The "latency caused incorrect handling" is IMO the worst thing in all the "modern desktop is slow" complaints.

I can deal with 9 seconds latency, if I can mentally precompute the expected path taken and the results match it - this happens just by being familiar with what you're doing, and can be compared to using Vi in edit mode with complex commands.

I can't deal with 400ms lag if the result is that a different action than the one I wanted is executed.

justin66 · on July 4, 2020

USB is polling at 1000hz now if the devices support it, it's really not bad. On the hardware side, displays are really the part that still needs some work in terms of latency, and FreeSync and G-Sync are evidence that the problems are at least being considered. The hardware in the PC itself is pretty good.
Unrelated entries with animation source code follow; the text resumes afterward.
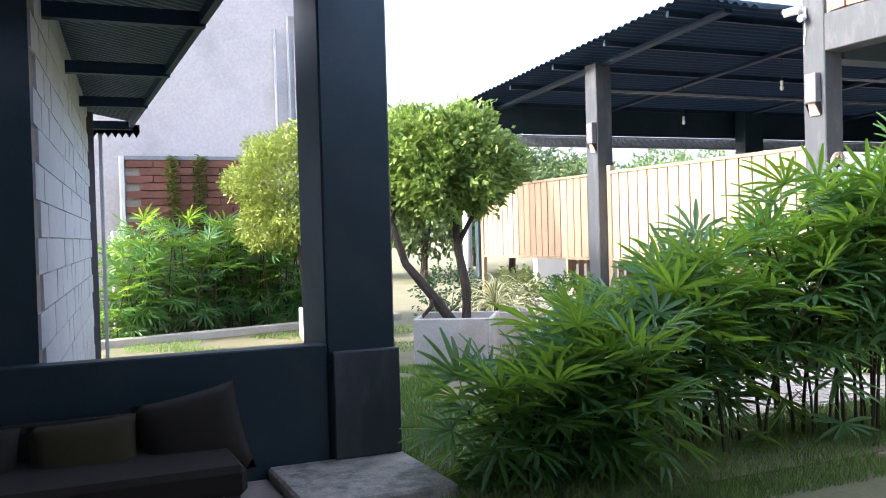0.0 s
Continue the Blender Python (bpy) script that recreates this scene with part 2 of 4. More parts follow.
LBL = "square dark grey painted concrete column"
# columns 1 and 6: sun on their dark paint is put into the paler colour
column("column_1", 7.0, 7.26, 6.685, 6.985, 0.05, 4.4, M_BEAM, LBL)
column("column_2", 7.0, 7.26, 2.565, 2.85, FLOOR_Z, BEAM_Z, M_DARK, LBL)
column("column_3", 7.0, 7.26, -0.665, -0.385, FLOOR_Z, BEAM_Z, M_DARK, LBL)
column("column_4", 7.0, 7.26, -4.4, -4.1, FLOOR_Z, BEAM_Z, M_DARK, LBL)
column("column_5", 9.32, 9.66, 6.68, 7.0, 0.05, 4.2, M_DARK, LBL)
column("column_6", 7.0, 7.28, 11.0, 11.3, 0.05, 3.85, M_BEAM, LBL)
column("column_7", 12.65, 13.15, 14.0, 14.3, 0.05, 3.7, M_DARK, LBL)
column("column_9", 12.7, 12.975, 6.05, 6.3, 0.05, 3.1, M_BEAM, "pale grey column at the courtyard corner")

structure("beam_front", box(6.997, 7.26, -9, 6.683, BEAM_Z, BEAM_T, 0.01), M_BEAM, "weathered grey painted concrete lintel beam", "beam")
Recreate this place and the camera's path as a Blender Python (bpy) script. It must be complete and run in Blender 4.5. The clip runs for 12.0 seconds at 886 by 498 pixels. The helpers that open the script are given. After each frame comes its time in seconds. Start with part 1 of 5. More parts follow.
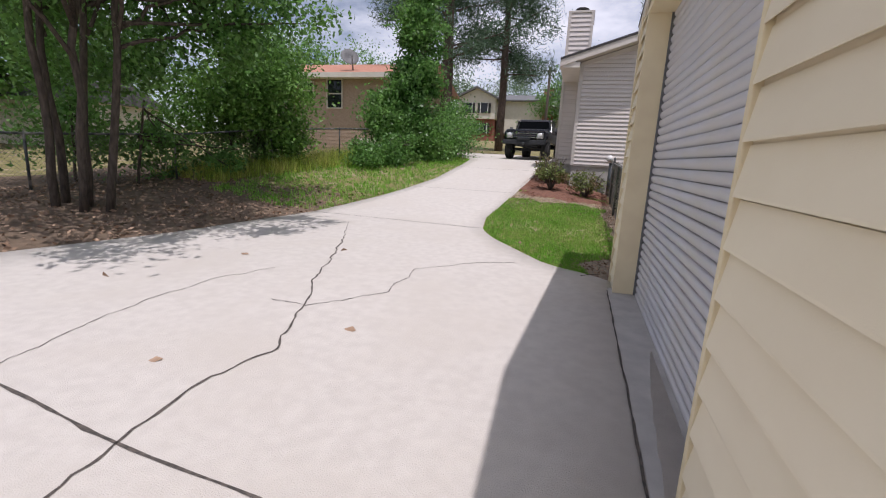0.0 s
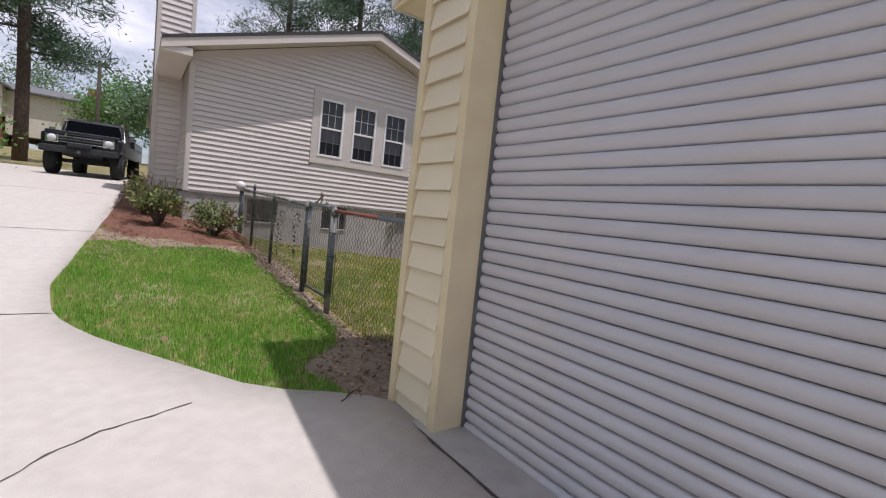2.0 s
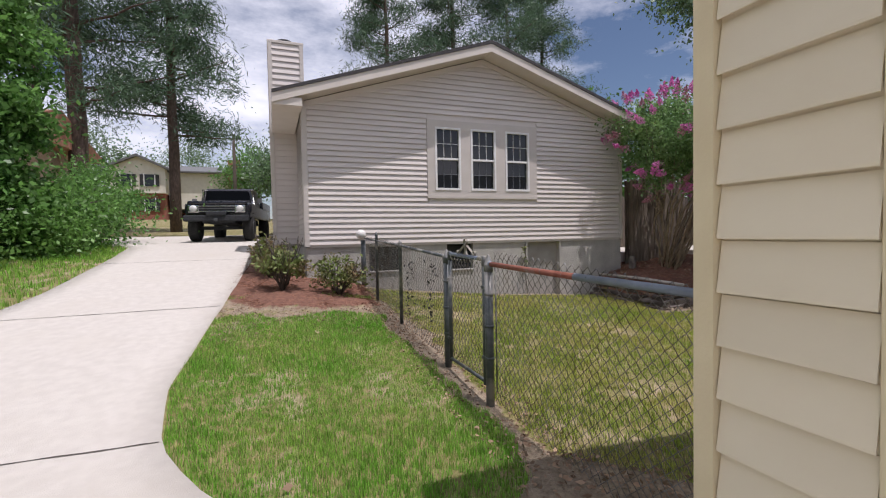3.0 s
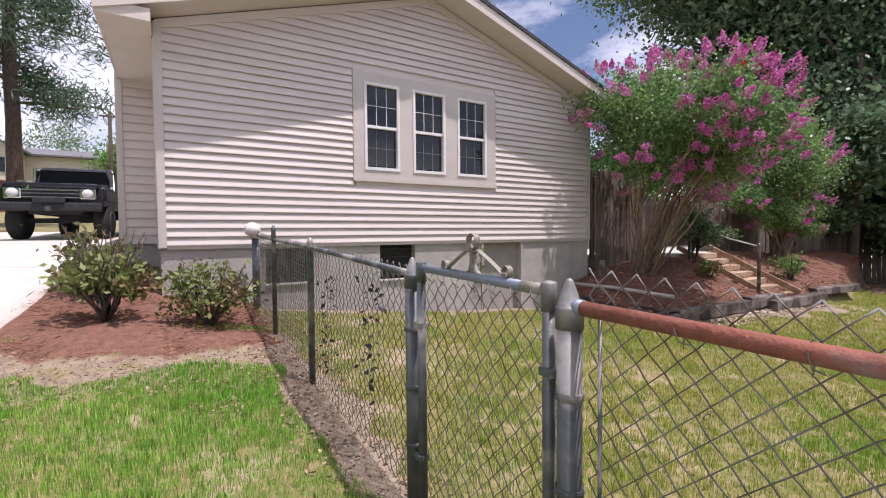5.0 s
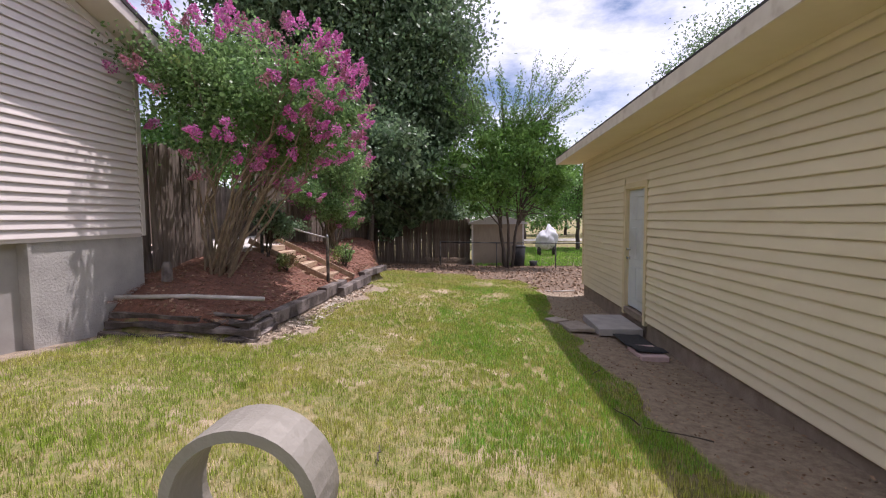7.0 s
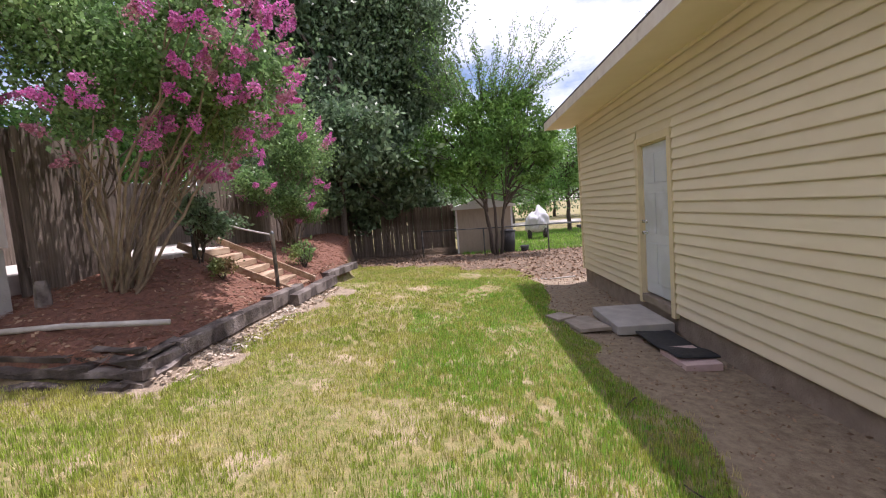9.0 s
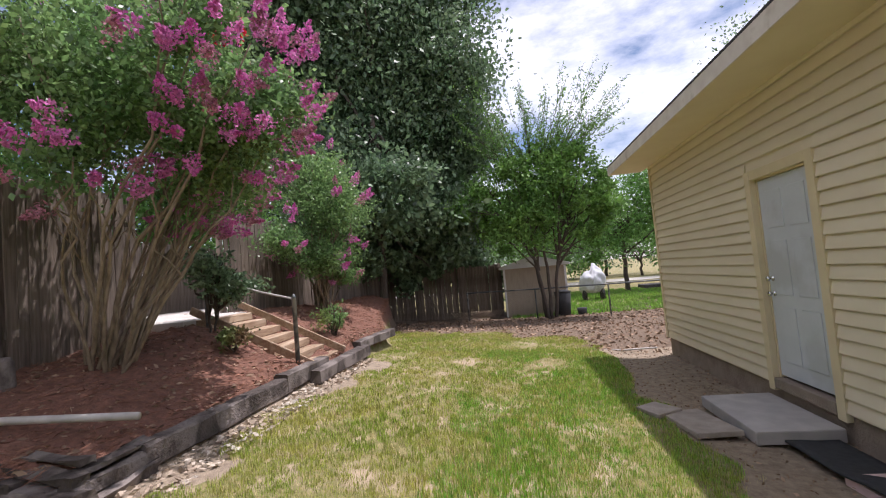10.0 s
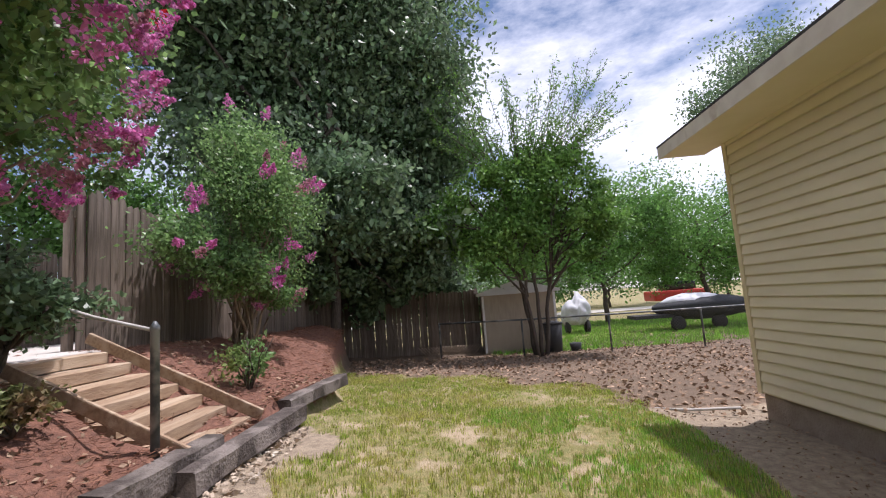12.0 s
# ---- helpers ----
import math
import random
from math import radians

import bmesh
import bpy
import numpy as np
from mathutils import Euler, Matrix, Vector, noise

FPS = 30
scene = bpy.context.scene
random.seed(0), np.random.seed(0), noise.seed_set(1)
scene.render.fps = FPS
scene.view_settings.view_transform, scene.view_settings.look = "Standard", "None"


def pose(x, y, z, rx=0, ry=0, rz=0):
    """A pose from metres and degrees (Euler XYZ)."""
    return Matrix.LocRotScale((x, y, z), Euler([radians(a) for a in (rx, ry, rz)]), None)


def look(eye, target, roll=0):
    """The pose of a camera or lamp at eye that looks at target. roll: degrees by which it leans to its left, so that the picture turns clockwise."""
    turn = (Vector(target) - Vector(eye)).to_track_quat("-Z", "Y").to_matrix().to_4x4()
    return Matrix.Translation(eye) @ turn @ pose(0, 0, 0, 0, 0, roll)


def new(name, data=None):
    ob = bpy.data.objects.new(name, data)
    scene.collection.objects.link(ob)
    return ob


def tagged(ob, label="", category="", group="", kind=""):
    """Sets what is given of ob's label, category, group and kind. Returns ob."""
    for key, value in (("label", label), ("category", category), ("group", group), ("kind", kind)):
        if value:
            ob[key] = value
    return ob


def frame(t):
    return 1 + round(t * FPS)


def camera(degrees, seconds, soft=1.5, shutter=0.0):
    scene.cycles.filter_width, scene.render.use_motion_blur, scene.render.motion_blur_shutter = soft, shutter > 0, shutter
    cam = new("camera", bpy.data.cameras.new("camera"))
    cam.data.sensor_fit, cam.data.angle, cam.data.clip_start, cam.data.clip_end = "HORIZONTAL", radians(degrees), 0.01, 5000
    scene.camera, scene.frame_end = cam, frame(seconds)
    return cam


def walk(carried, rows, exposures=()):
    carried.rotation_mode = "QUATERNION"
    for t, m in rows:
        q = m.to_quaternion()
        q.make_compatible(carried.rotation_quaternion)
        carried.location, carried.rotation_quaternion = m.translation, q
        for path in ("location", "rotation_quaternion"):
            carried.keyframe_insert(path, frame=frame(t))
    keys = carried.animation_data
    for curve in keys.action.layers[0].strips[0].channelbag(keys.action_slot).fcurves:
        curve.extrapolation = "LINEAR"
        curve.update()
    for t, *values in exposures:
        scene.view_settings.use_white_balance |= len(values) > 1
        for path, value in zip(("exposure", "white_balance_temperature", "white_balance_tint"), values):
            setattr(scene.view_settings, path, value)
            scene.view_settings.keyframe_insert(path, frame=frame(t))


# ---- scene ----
cam = camera(89.3, 12.0, 1.15)
PATH = [
    (0, (-0.254, -0.672, 1.647), (-0.8, 1.208, 1.241), 2.9),
    (0.5, (-0.655, -0.013, 1.649), (-0.587, 1.949, 1.266), 4.4),
    (1, (-1.017, 0.795, 1.598), (-0.234, 2.627, 1.418), 7.3),
    (1.5, (-1.223, 1.6, 1.573), (-0.084, 3.24, 1.459), 5.6),
    (2, (-1.361, 2.429, 1.567), (-0.223, 4.067, 1.426), 5.9),
    (2.5, (-1.299, 3.326, 1.67), (-0.455, 5.128, 1.47), 0.6),
    (3, (-1.14, 4.087, 1.773), (-0.431, 5.955, 1.707), -1.1),
    (3.5, (-0.923, 4.873, 1.846), (-0.108, 6.698, 1.906), -3.2),
    (3.7, (-0.814, 5.144, 1.829), (0.075, 6.934, 1.915), -3.6),
    (5.5, (-0.224, 7.118, 1.712), (0.958, 8.727, 1.579), 2.9),
    (5.8, (-0.091, 7.370, 1.745), (1.317, 8.783, 1.609), 2.6),
    (6, (0.019, 7.515, 1.741), (1.577, 8.762, 1.614), 0.8),
    (6.2, (0.138, 7.645, 1.753), (1.810, 8.736, 1.629), -2.0),
    (6.5, (0.312, 7.814, 1.782), (2.131, 8.634, 1.647), -2.8),
    (7, (0.43, 7.958, 1.80), (2.42, 8.108, 1.665), -0.5),
    (8.8, (1.99, 7.793, 1.628), (3.969, 7.841, 1.345), -4.0),
    (9, (2.197, 7.783, 1.625), (4.186, 7.891, 1.447), -4.5),
    (9.5, (2.867, 7.794, 1.605), (4.842, 8.105, 1.661), -4.3),
    (10, (3.547, 7.939, 1.582), (5.524, 8.221, 1.691), -5.1),
    (10.5, (4.151, 8.079, 1.546), (6.129, 8.304, 1.742), -5.3),
    (11, (4.898, 8.262, 1.513), (6.868, 8.49, 1.77), -6.0),
    (11.5, (5.633, 8.486, 1.479), (7.604, 8.69, 1.75), -4.3),
    (12, (6.433, 8.67, 1.465), (8.418, 8.759, 1.694), -4.3),
]
walk(cam, [(t, look(eye, target, roll)) for t, eye, target, roll in PATH], [(0.0, -0.46, 6350, 20), (1.5, -0.44, 6350, 20), (2.0, -0.38, 6350, 20), (3.5, -0.24, 6450, 19), (5.5, 0.22, 6450, 27), (7.0, 0.19, 6400, 27), (9.0, 0.48, 6450, 27), (9.5, 0.28, 6400, 23), (12.0, 0.17, 6350, 21)])

# ---- light ----
SUN_TO = Vector((0.19, -0.267, 1.0)).normalized()
world = bpy.data.worlds.new("sky")
scene.world = world
world.use_nodes = True
wn, wl = world.node_tree.nodes, world.node_tree.links
wn.clear()
w_out, w_bg, w_sky = wn.new("ShaderNodeOutputWorld"), wn.new("ShaderNodeBackground"), wn.new("ShaderNodeTexSky")
w_sky.sky_type, w_sky.sun_disc = "NISHITA", False
w_sky.sun_elevation = math.asin(SUN_TO.z)
w_sky.sun_rotation = math.atan2(SUN_TO.x, SUN_TO.y)
w_sky.dust_density, w_sky.ozone_density = 0.6, 2.5
w_co, w_map, w_noise, w_ramp, w_mix = (wn.new("ShaderNodeTexCoord"), wn.new("ShaderNodeMapping"), wn.new("ShaderNodeTexNoise"),
                                       wn.new("ShaderNodeValToRGB"), wn.new("ShaderNodeMixRGB"))
w_map.inputs["Scale"].default_value = (1.0, 1.0, 2.6)
w_noise.inputs["Scale"].default_value, w_noise.inputs["Detail"].default_value = 2.2, 9
w_noise.inputs["Roughness"].default_value = 0.62
w_ramp.color_ramp.elements[0].position, w_ramp.color_ramp.elements[1].position = 0.375, 0.65
w_mix.inputs["Color2"].default_value = (13.4, 13.8, 14.8, 1)
wl.new(w_co.outputs["Generated"], w_map.inputs["Vector"])
wl.new(w_map.outputs["Vector"], w_noise.inputs["Vector"])
wl.new(w_noise.outputs["Fac"], w_ramp.inputs["Fac"])
wl.new(w_ramp.outputs["Color"], w_mix.inputs["Fac"])
wl.new(w_sky.outputs["Color"], w_mix.inputs["Color1"])
wl.new(w_mix.outputs["Color"], w_bg.inputs["Color"])
wl.new(w_bg.outputs["Background"], w_out.inputs["Surface"])
w_bg.inputs["Strength"].default_value = 0.1
sun = new("sun", bpy.data.lights.new("sun", "SUN"))
sun.data.energy, sun.data.angle, sun.data.color = 4.6, radians(0.55), (1.0, 0.98, 0.96)
sun.matrix_basis = look(SUN_TO * 50, (0, 0, 0))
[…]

On the software side, operating systems, desktop environments, GUI SDKs, frameworks, and so on could all take the problem a lot more seriously, but I wouldn't hold my breath waiting for that. There are too many people involved who believe it's reasonable to pause and play a little animation before doing what the user asked for.

cellularmitosis · on July 4, 2020

> Disabling aero on a win7 machine does wonders to its responsiveness.

Tragically, it seems the only way to completely get rid of tearing in youtube is to re-enable Aero :( (at least with nvidia hardware). RIP classic.

StillBored · on July 4, 2020

I don't know if this still works, but nvidia had a "program settings" override, where you could select a .exe and force vsync on for particular programs. Might try messing with that. I did that for media player classic a long time ago.

zozbot234 · on July 4, 2020

The thing is, you will always have tearing if you disable vsync (and compositing) for the sake of low latency. But tearing is only really perceivable when watching full-screen videos and animations, which is quite a different use case from general computer use.